The swipe was two fold though, joking aside, having met Darren, Shannon and Paul, they are some of the nicest people, but also much smarter than you might think. Darren could probably run circles around half the people here whether anyone believes that or not and deserves much respect. He gave up duties of web hosting and controlling all of this side of things a long time ago when they went to rev3 so he could wear one hat, and that was of show host, so much of this is not even his area of work any more, as where back in the day, he had a regular day job, ran the show, site, hosting, etc, you name it, with the help of the cast.

Getting back to the swipe, one was at Darren for the leet haxor remark, not so much the gotee thing, the other was at Shannon, where some might look at the pineapple remark as a reference to her anatomy, which even if that was clearly not intended, could be read that way.
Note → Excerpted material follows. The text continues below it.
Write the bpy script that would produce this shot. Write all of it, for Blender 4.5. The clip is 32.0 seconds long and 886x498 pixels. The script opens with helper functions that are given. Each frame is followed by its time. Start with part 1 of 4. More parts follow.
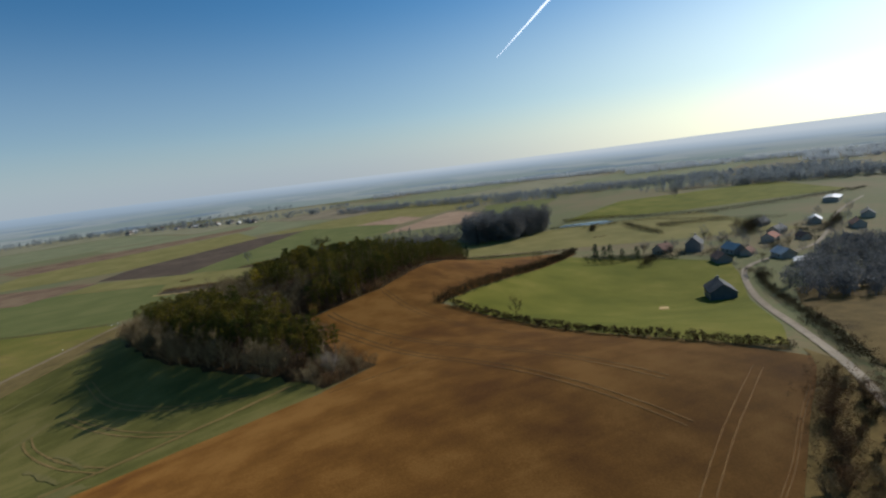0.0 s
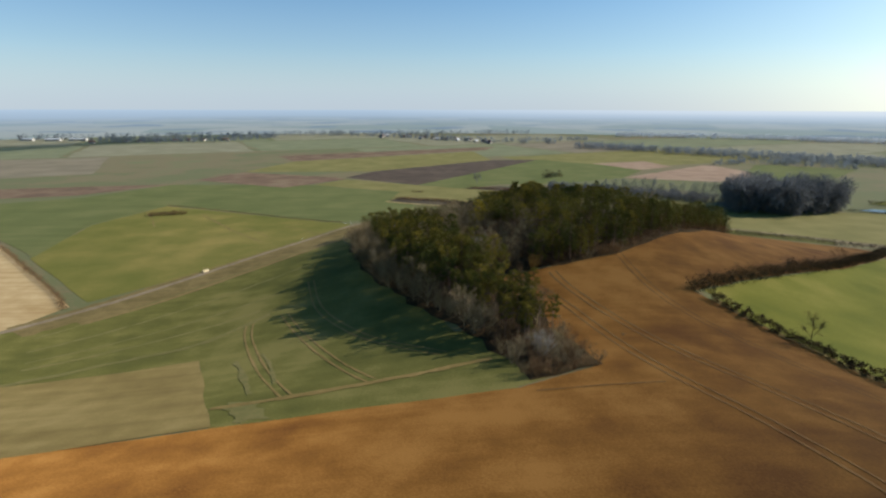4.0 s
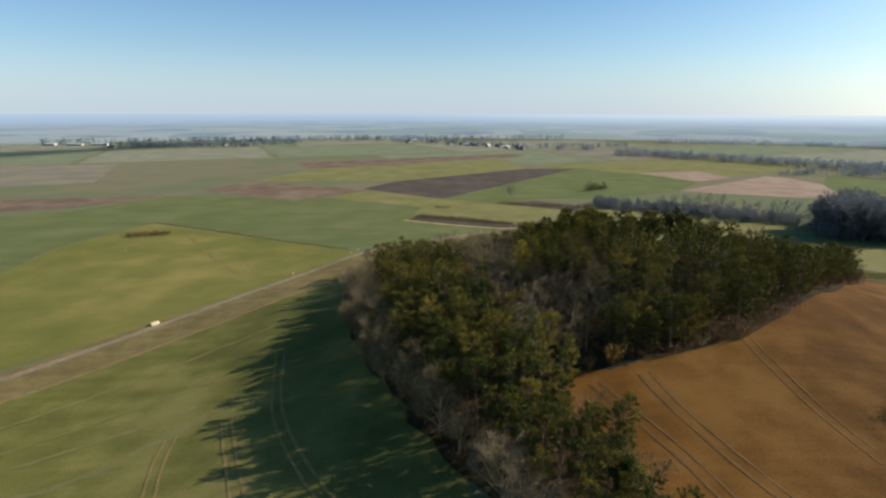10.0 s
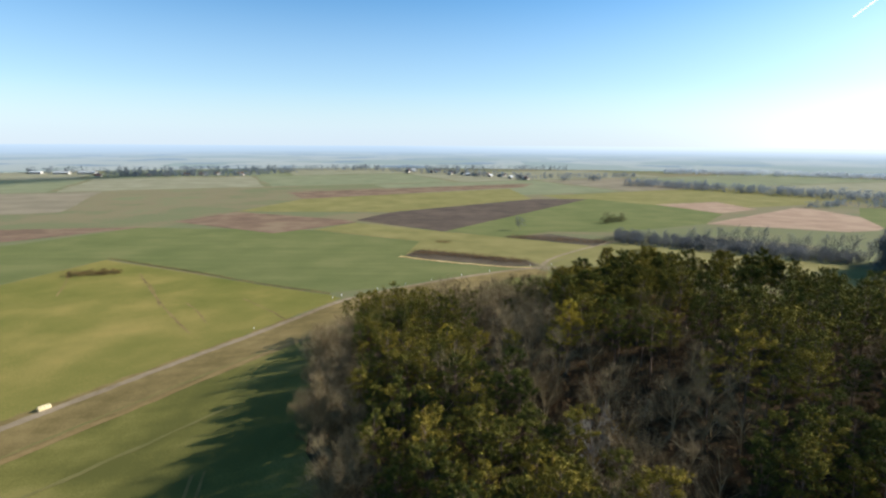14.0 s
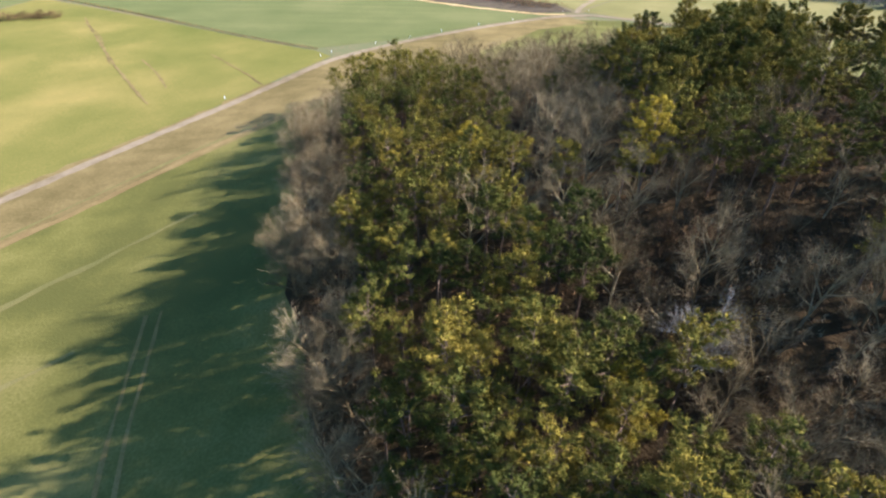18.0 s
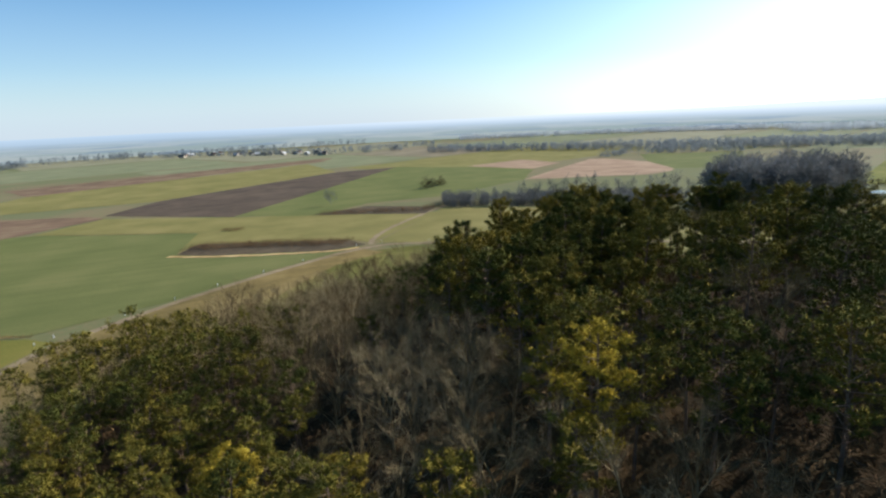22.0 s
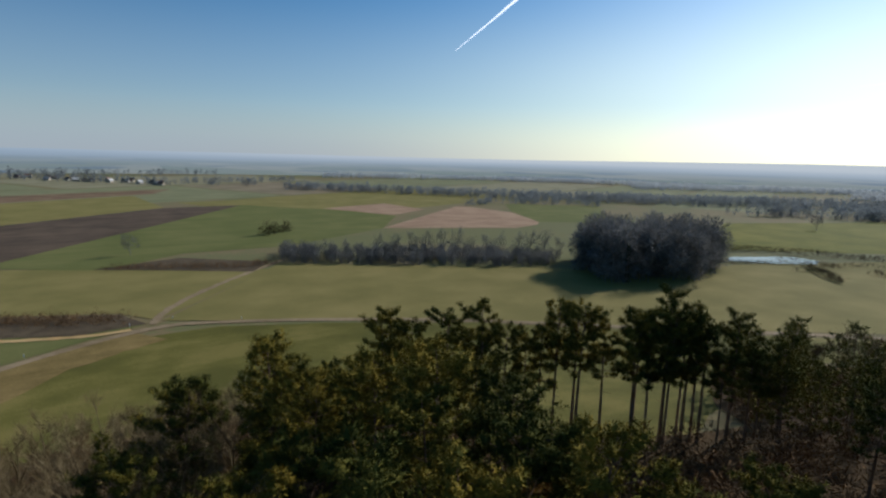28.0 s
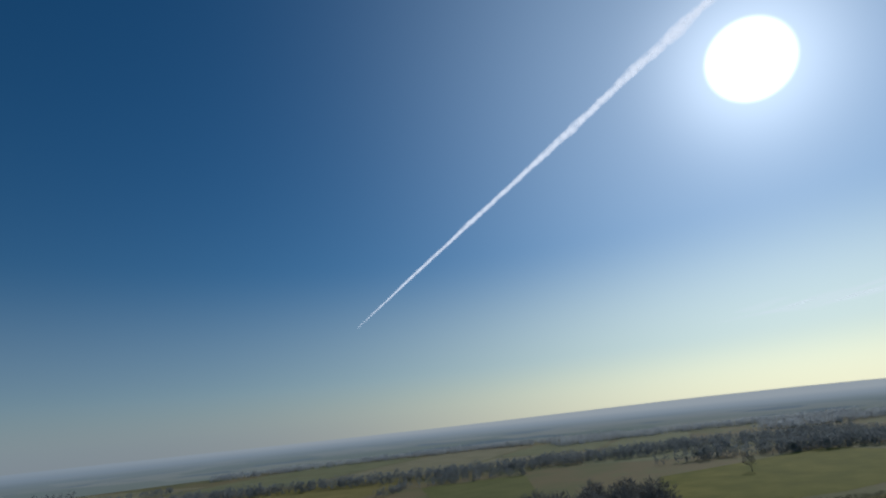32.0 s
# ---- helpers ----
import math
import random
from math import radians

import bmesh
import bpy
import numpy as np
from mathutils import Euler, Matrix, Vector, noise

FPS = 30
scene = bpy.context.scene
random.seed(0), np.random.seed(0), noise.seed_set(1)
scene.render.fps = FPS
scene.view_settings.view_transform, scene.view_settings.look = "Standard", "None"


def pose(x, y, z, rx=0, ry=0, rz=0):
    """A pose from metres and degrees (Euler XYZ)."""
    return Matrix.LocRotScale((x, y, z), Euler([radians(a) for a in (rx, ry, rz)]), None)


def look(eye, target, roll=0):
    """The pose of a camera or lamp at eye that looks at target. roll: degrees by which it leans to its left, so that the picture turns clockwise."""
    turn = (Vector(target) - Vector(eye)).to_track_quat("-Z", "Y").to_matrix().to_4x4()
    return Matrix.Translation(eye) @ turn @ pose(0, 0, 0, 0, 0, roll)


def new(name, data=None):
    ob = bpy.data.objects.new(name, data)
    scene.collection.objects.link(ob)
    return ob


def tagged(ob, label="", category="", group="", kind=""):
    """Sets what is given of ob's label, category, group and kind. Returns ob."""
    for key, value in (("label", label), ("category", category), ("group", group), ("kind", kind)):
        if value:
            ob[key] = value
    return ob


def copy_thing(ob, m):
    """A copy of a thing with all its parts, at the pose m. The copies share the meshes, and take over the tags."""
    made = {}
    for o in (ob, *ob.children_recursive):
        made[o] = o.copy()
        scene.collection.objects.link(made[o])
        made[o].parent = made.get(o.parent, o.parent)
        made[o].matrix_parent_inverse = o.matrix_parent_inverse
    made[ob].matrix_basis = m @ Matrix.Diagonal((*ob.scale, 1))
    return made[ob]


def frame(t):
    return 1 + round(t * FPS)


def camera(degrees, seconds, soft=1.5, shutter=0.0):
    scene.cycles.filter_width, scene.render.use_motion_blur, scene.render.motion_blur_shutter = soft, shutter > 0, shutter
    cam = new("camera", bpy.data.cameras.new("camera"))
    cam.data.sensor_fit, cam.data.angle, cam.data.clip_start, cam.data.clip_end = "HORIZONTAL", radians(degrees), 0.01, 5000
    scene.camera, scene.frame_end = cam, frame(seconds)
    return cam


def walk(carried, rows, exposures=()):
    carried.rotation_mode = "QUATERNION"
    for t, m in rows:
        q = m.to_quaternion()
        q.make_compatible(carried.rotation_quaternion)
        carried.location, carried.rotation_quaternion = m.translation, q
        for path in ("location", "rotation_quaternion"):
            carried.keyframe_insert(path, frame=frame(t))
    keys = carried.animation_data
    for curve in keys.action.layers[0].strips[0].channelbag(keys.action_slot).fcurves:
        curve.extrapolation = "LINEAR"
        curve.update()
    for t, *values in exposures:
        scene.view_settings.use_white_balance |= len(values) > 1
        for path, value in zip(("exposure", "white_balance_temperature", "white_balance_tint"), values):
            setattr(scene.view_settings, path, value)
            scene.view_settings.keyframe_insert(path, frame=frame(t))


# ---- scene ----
from mathutils import geometry

cam = camera(78.7, 32.0, soft=2.3)
PATH = [
    (0, (-6.64, -65.90, 65.07), (36.99, 22.74, 49.59), -6.78),
    (0.5, (-5.35, -62.63, 64.52), (37.66, 24.51, 40.92), -1.11),
    (1, (-4.39, -58.89, 64.09), (37.56, 28.32, 38.90), 1.12),
    (1.5, (-2.92, -55.08, 64.17), (37.72, 32.65, 38.67), 6.69),
    (2, (-2.40, -51.14, 64.71), (31.80, 39.43, 39.64), 12.88),
    (2.5, (-2.41, -46.85, 65.46), (17.28, 47.99, 40.61), 14.97),
    (3, (-2.14, -42.76, 65.69), (6.43, 53.58, 40.27), 5.92),
    (3.5, (-2.18, -38.98, 65.63), (3.82, 57.50, 40.05), 1.09),
    (5.5, (-1.80, -24.04, 65.11), (0.38, 72.71, 39.92), -0.16),
    (6, (-1.50, -20.10, 65.15), (0.29, 76.67, 40.01), -0.15),
    (6.5, (-1.17, -15.65, 65.14), (0.08, 81.11, 39.92), -0.12),
    (7, (-0.87, -10.83, 65.01), (-0.00, 85.95, 39.85), -0.14),
    (7.5, (-0.46, -5.48, 64.97), (-0.09, 91.29, 39.79), -0.12),
    (8, (0.00, 0.00, 64.99), (0.01, 96.81, 39.91), -0.08),
    (8.5, (0.23, 5.70, 65.02), (-0.15, 102.51, 39.97), -0.05),
    (9, (0.47, 11.43, 64.98), (-0.15, 108.25, 39.96), 0.06),
    (9.5, (0.68, 17.48, 64.67), (-0.14, 114.32, 39.74), 0.11),
    (10, (1.02, 23.31, 64.38), (-0.05, 120.17, 39.55), 0.12),
    (10.5, (0.97, 29.00, 64.22), (-0.09, 125.88, 39.48), 0.16),
    (11, (0.86, 34.95, 64.51), (-0.19, 131.84, 39.81), 0.13),
    (11.5, (0.69, 40.88, 64.90), (-0.30, 137.77, 40.18), 0.10),
    (12, (0.54, 47.06, 64.26), (-0.64, 142.44, 34.22), 0.22),
    (12.5, (0.55, 52.49, 62.09), (-0.63, 134.09, 4.30), 0.27),
    (13, (0.16, 57.61, 59.66), (-0.62, 146.85, 14.55), 0.48),
    (13.5, (-0.27, 63.27, 58.52), (-1.19, 159.46, 31.20), 0.42),
    (14, (-0.71, 68.49, 58.31), (-1.72, 166.62, 39.06), 0.32),
    (14.5, (-1.15, 73.08, 58.51), (-2.29, 171.46, 40.59), 0.28),
    (16.5, (-3.02, 86.67, 58.65), (-5.30, 184.14, 36.40), -1.46),
    (17, (-3.06, 90.20, 58.31), (-3.10, 187.41, 34.84), 0.18),
    (17.5, (-2.97, 93.90, 57.25), (-4.40, 186.60, 19.76), 0.61),
    (18, (-3.09, 97.14, 55.05), (-4.28, 176.52, -5.76), 1.00),
    (18.5, (-3.00, 100.47, 52.50), (-4.27, 174.51, -14.70), 1.10),
    (19, (-2.85, 104.16, 49.65), (-4.43, 178.72, -16.97), 1.19),
    (19.5, (-2.62, 108.57, 47.60), (-5.10, 198.60, 4.13), 1.04),
    (20, (-2.43, 113.22, 46.62), (-5.58, 209.73, 20.61), 0.89),
    (20.5, (-2.31, 117.91, 46.28), (-9.98, 215.21, 24.49), -15.97),
    (21, (-1.51, 122.12, 45.85), (-1.00, 219.42, 22.78), -30.23),
    (21.5, (0.05, 125.98, 45.18), (26.57, 219.56, 21.96), -10.15),
    (22, (1.76, 129.50, 44.68), (35.32, 220.74, 21.25), -2.64),
    (22.5, (3.28, 132.92, 44.71), (38.97, 223.37, 21.34), -0.08),
    (23, (4.80, 136.26, 45.07), (40.12, 226.84, 21.69), 1.32),
    (23.5, (6.57, 139.00, 45.57), (41.34, 229.80, 22.20), 1.31),
    (24, (8.23, 141.64, 45.89), (46.21, 231.65, 24.52), -10.88),
    (24.5, (10.29, 144.59, 45.88), (51.73, 232.86, 23.71), -8.98),
    (25, (12.26, 147.75, 45.67), (68.27, 229.13, 30.12), -1.11),
    (25.5, (14.74, 151.08, 45.39), (72.31, 231.22, 29.17), 0.21),
    (27.5, (26.85, 164.66, 44.52), (83.14, 245.76, 28.58), 1.49),
    (28, (29.47, 168.14, 45.44), (85.31, 249.39, 28.67), 1.48),
    (28.5, (32.07, 171.25, 45.25), (81.16, 242.77, -4.51), 1.80),
    (29, (34.40, 174.04, 43.94), (84.82, 248.45, 0.12), 1.84),
    (29.5, (37.03, 177.27, 43.30), (98.24, 256.28, 40.18), 0.08),
    (30, (40.45, 179.55, 44.35), (100.81, 257.05, 63.05), -2.66),
    (30.5, (43.38, 181.78, 45.80), (103.99, 256.55, 72.93), -3.62),
    (31, (46.21, 183.92, 47.49), (109.73, 255.20, 77.22), -3.89),
    (31.5, (49.18, 186.03, 49.06), (114.13, 255.68, 79.57), -4.65),
    (32, (52.20, 188.77, 50.18), (119.52, 255.92, 81.15), -6.12),
]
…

Some back history I don't want to drudge up, but lets just say there were some nasty attacks against her in the past and reading your remarks, having been here as long as I have, seemed almost too close to reference something from long ago that does not bear repeating, but seemed quite like it was a definite hit on the sentiment of said subject.

Still, SSL might be nice for logins, but again, we're not selling or taking credit cards, and everything you put on these forums, is public anyway. The most it would do, is safeguard your login, and that could be done with an SSH tunnel, or VPN, whether from home or anywhere on the road.